The Federal Reserve on Wednesday stuck to its plans to keep the federal funds rate at zero to 0.25% at least through mid-2015, and said its decision last month to launch another round of quantitative easing was reaffirmed by “moderate” economic activity offset by weak employment growth and business investment.
The QE3 decision “should put downward pressure on longer-term interest rates, support mortgage markets, and help to make broader financial conditions more accommodative,” according to minutes of the Federal Open Market Committee meeting released at the end of its two-day meeting Wednesday.
On Sept. 13, the Fed announced a third round of quantitative easing in which the Fed will purchase an additional $40 billion a month in agency mortgage-backed securities.
The success of QE3 “won't be clear until there is more GDP growth,” said Michael Dueker, chief economist at Russell Investments, in a telephone interview.
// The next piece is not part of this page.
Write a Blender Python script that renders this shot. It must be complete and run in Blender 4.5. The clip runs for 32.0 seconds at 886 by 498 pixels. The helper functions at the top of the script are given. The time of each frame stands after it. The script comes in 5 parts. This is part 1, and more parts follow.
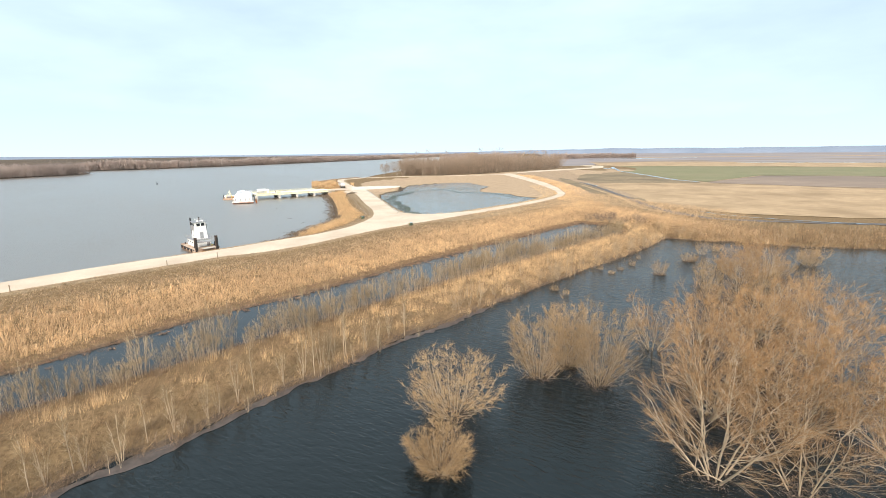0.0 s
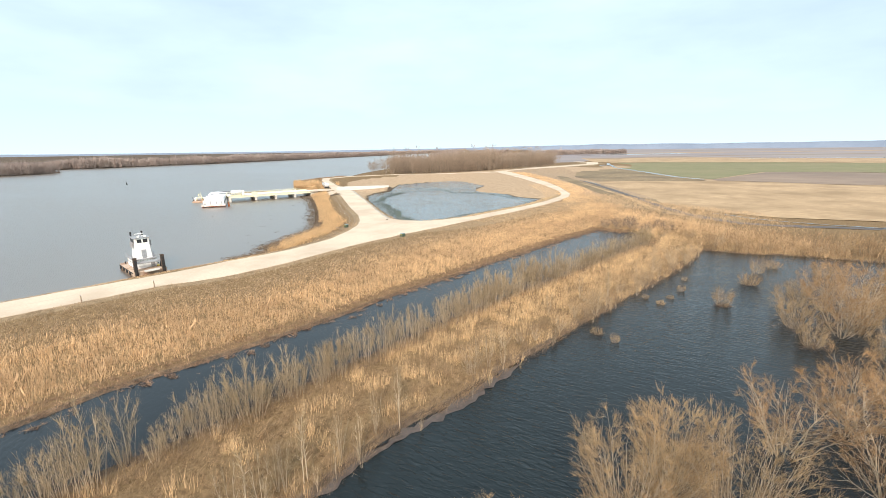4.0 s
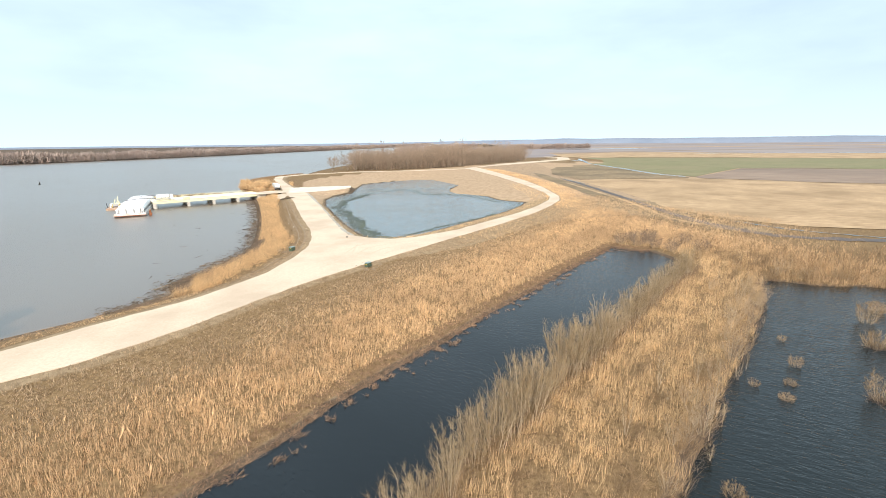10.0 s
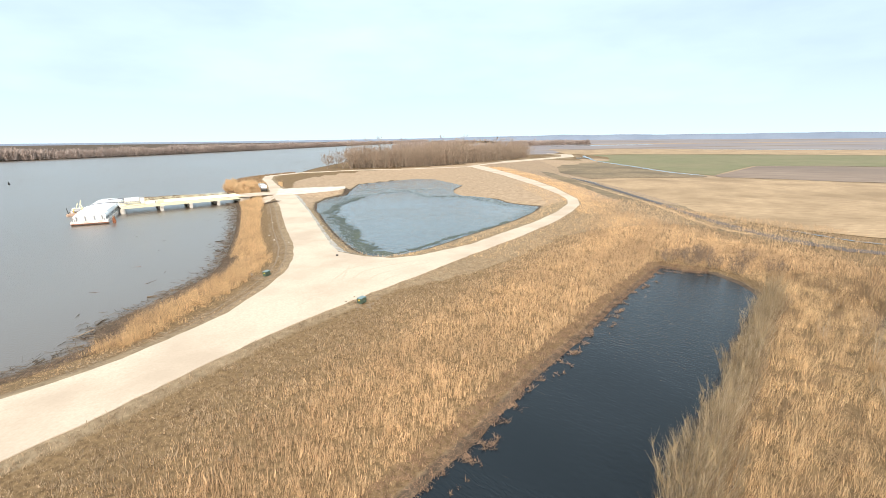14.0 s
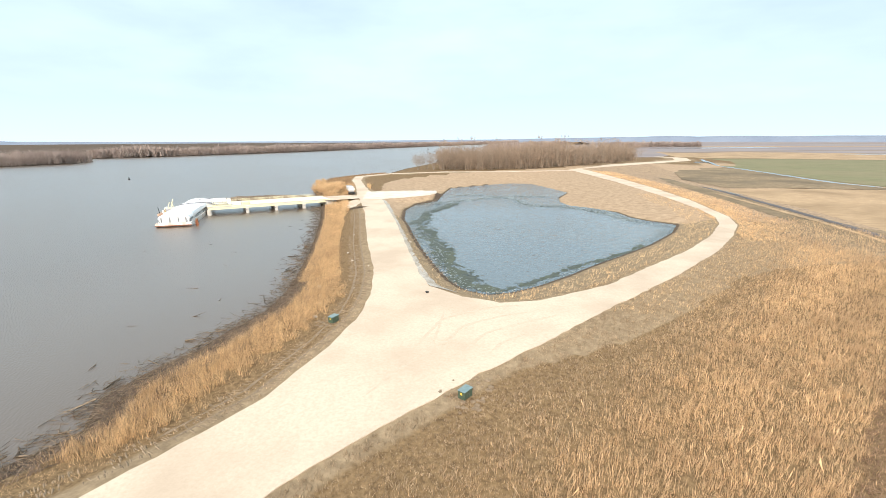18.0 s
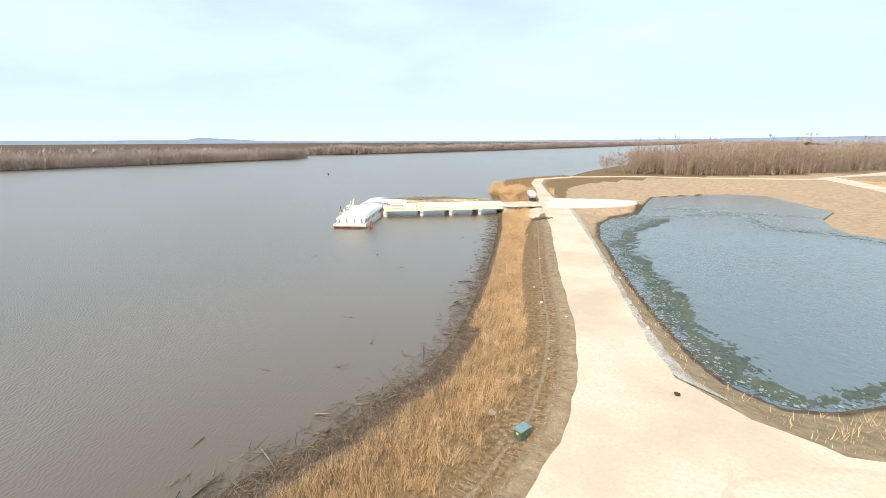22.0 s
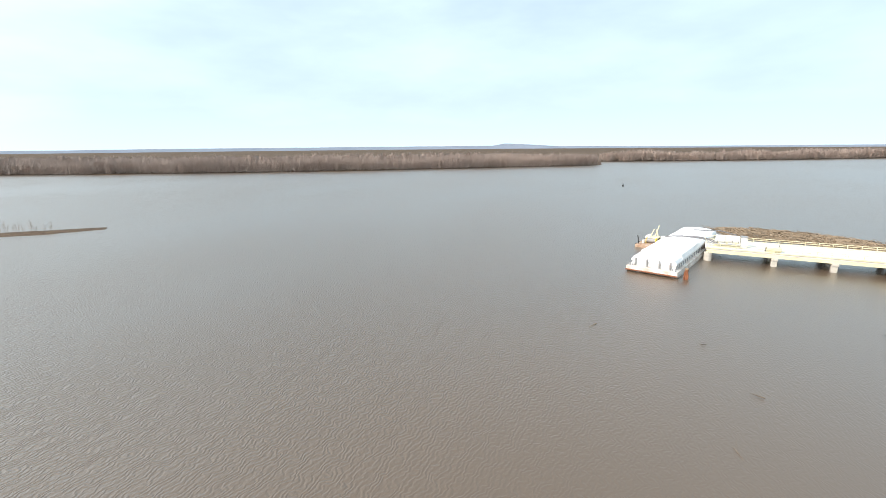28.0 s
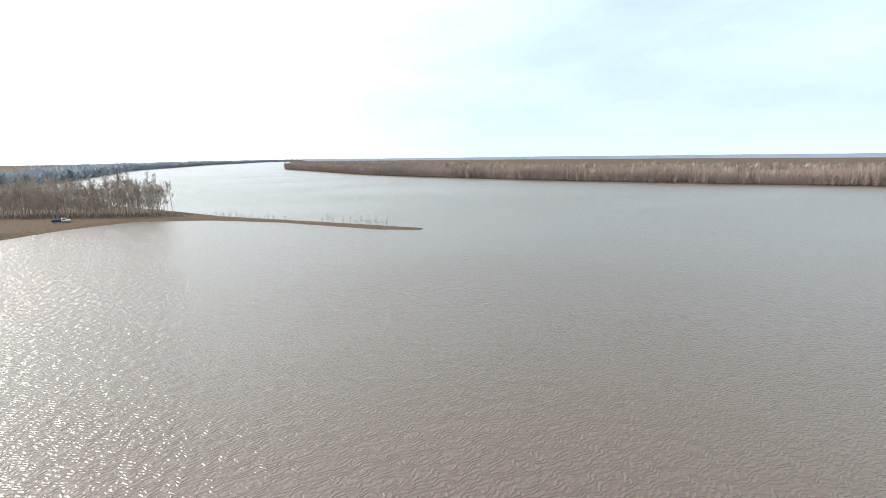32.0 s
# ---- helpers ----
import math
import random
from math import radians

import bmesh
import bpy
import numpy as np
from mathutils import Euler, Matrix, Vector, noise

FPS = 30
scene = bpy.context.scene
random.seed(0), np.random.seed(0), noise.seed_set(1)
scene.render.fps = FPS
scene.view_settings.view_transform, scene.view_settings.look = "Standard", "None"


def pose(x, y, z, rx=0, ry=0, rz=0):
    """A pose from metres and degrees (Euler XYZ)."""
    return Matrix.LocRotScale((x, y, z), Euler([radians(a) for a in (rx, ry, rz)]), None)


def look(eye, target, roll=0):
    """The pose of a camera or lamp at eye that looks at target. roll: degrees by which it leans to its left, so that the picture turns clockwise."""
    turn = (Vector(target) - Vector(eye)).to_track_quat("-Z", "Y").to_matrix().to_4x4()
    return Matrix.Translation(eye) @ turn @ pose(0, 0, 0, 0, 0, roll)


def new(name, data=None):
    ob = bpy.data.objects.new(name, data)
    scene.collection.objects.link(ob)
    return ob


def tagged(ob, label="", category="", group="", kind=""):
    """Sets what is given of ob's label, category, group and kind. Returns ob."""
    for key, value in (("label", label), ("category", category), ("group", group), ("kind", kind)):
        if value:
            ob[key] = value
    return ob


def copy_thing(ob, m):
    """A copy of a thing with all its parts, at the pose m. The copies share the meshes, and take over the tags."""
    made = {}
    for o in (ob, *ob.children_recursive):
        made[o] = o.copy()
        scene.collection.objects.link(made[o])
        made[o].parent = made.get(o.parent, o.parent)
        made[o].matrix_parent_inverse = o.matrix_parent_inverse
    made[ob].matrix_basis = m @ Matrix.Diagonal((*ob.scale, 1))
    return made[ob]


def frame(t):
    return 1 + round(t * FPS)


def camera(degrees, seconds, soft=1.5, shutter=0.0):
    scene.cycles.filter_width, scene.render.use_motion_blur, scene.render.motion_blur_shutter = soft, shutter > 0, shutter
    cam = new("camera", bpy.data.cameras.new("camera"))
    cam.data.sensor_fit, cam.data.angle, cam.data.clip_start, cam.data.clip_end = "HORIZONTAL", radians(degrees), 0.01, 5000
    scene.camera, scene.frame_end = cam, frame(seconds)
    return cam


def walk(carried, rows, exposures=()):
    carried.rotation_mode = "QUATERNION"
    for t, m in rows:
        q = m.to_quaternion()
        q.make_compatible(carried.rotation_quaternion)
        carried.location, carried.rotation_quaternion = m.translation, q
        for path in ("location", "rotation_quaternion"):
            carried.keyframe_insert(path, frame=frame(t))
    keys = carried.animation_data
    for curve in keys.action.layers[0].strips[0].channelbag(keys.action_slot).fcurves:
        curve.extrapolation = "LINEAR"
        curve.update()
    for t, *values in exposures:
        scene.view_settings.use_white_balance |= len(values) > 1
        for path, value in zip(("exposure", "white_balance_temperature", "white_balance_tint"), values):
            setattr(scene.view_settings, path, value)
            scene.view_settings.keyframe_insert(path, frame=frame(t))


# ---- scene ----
cam = camera(90.0, 32.0, 0.65)
PATH = [
    (0, (2.287, 4.559, 25.955), (2.192, 6.511, 25.528), -0.5),
    (0.5, (1.718, 7.178, 25.981), (1.633, 9.129, 25.551), -0.4),
    (1, (1.228, 9.871, 25.999), (1.148, 11.821, 25.566), -0.4),
    (1.5, (0.792, 12.648, 26.011), (0.721, 14.599, 25.576), -0.4),
    (2, (0.405, 15.45, 26.036), (0.342, 17.401, 25.599), -0.4),
    (2.5, (0.018, 18.344, 26.099), (-0.038, 20.295, 25.66), -0.5),
    (3, (-0.313, 21.269, 26.179), (-0.367, 23.219, 25.737), -0.5),
    (3.5, (-0.694, 24.134, 26.23), (-0.744, 26.084, 25.788), -0.6),
    (5.5, (-2.536, 35.647, 26.579), (-2.564, 37.595, 26.127), -0.6),
    (6, (-3.094, 38.347, 26.617), (-3.068, 40.294, 26.161), -0.6),
    (6.5, (-3.653, 40.927, 26.642), (-3.557, 42.871, 26.182), -0.5),
    (7, (-4.09, 43.497, 26.696), (-3.987, 45.44, 26.236), -0.4),
    (7.5, (-4.423, 46.075, 26.778), (-4.313, 48.017, 26.315), -0.3),
    (8, (-4.618, 48.793, 26.86), (-4.503, 50.735, 26.396), -0.3),
    (8.5, (-4.694, 51.568, 26.939), (-4.576, 53.51, 26.473), -0.3),
    (9, (-4.677, 54.304, 27.03), (-4.56, 56.245, 26.562), -0.4),
    (9.5, (-4.654, 56.997, 27.093), (-4.541, 58.938, 26.623), -0.4),
    (10, (-4.795, 60.033, 27.136), (-4.687, 61.974, 26.666), -0.5),
    (10.5, (-5.07, 63.116, 27.169), (-4.958, 65.057, 26.698), -0.4),
    (11, (-5.416, 66.107, 27.194), (-5.3, 68.047, 26.721), -0.5),
    (11.5, (-5.785, 68.932, 27.223), (-5.671, 70.872, 26.749), -0.4),
    (12, (-6.112, 71.631, 27.244), (-6.0, 73.57, 26.769), -0.4),
    (12.5, (-6.263, 74.214, 27.256), (-6.154, 76.154, 26.78), -0.2),
    (13, (-6.355, 76.795, 27.248), (-6.243, 78.733, 26.767), -0.4),
    (13.5, (-6.384, 79.455, 27.234), (-6.268, 81.393, 26.751), -0.4),
    (14, (-6.535, 82.249, 27.222), (-6.416, 84.185, 26.737), -0.5),
    (14.5, (-6.879, 85.322, 27.214), (-6.761, 87.258, 26.727), -0.5),
    (16.5, (-9.434, 99.177, 27.181), (-9.386, 101.119, 26.703), 0.0),
    (17, (-10.213, 102.51, 27.112), (-10.264, 104.45, 26.63), -0.3),
    (17.5, (-11.162, 105.875, 26.982), (-11.33, 107.809, 26.502), -0.1),
    (18, (-12.229, 109.265, 26.855), (-12.485, 111.189, 26.375), -0.2),
    (18.5, (-13.406, 112.638, 26.765), (-13.757, 114.547, 26.284), -0.3),
    (19, (-14.723, 115.931, 26.705), (-15.186, 117.816, 26.225), -0.4),
    (19.5, (-16.077, 119.045, 26.618), (-16.603, 120.914, 26.139), -0.3),
    (20, (-17.62, 122.103, 26.546), (-18.246, 123.941, 26.067), -0.2),
    (20.5, (-19.298, 125.011, 26.481), (-20.014, 126.816, 26.004), -0.2),
    (21, (-21.051, 127.791, 26.452), (-21.853, 129.559, 25.975), -0.3),
    (21.5, (-22.84, 130.409, 26.443), (-23.721, 132.139, 25.966), -0.2),
    (22, (-24.764, 132.781, 26.435), (-25.716, 134.473, 25.956), -0.2),
    (22.5, (-26.715, 134.875, 26.414), (-27.75, 136.518, 25.938), -0.2),
    (23, (-28.746, 136.734, 26.369), (-29.847, 138.334, 25.892), -0.1),
    (23.5, (-31.012, 138.492, 26.349), (-32.179, 140.045, 25.872), -0.2),
    (24, (-33.322, 140.187, 26.325), (-34.582, 141.666, 25.849), -0.3),
    (24.5, (-35.596, 141.951, 26.309), (-36.955, 143.34, 25.835), -0.6),
    (25, (-37.785, 143.807, 26.309), (-39.25, 145.084, 25.836), -0.9),
    (25.5, (-39.951, 145.887, 26.354), (-41.514, 147.044, 25.885), -1.1),
    (27.5, (-49.062, 155.45, 26.907), (-50.78, 156.364, 26.447), -0.5),
    (28, (-51.689, 157.823, 27.01), (-53.46, 158.635, 26.559), -0.5),
    (28.5, (-54.32, 160.141, 27.101), (-56.144, 160.829, 26.654), -0.6),
    (29, (-56.867, 162.402, 27.21), (-58.739, 162.952, 26.772), -0.7),
    (29.5, (-59.64, 164.602, 27.32), (-61.55, 165.003, 26.885), -0.8),
    (30, (-63.11, 166.665, 27.412), (-65.053, 166.879, 26.989), -0.3),
    (30.5, (-66.91, 168.484, 27.444), (-68.866, 168.451, 27.025), -0.6),
    (31, (-70.869, 170.078, 27.471), (-72.804, 169.786, 27.06), -0.6),
    (31.5, (-74.877, 171.51, 27.488), (-76.777, 171.038, 27.08), -0.5),
    (32, (-78.893, 172.922, 27.503), (-80.764, 172.344, 27.097), -0.5),
]
walk(cam, [(t, look(eye, target, roll)) for t, eye, target, roll in PATH])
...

His own gross domestic product projections for the first quarter of 2014 are only 1.4%, in part because of uncertainty over the looming fiscal cliff and the possibility of spending cuts or tax hikes.
Fiscal uncertainty is the bigger issue now, said Thomas Chow, senior vice president of Delaware Investments and senior portfolio manager for the $1.5 billion Delaware Corporate Bond Fund and $909 million Delaware Extended Duration Bond Fund. Recent Fed action “isn't working perfectly, but it's working better than it has been, in terms of improving risk sentiment.”
“Now we know it has to come from the fiscal side, which has to be controlled by Congress and the administration. At this point, the Fed has done everything they can,” Mr. Chow said in a telephone interview.
Mr. Dueker noted that with Mr. Bernanke's term ending in early 2014, “it's hard to see that the current mid-2015 date (for the end of low federal funds rate) will hold. In my view that's a sensible date, but I don't know how binding it is.”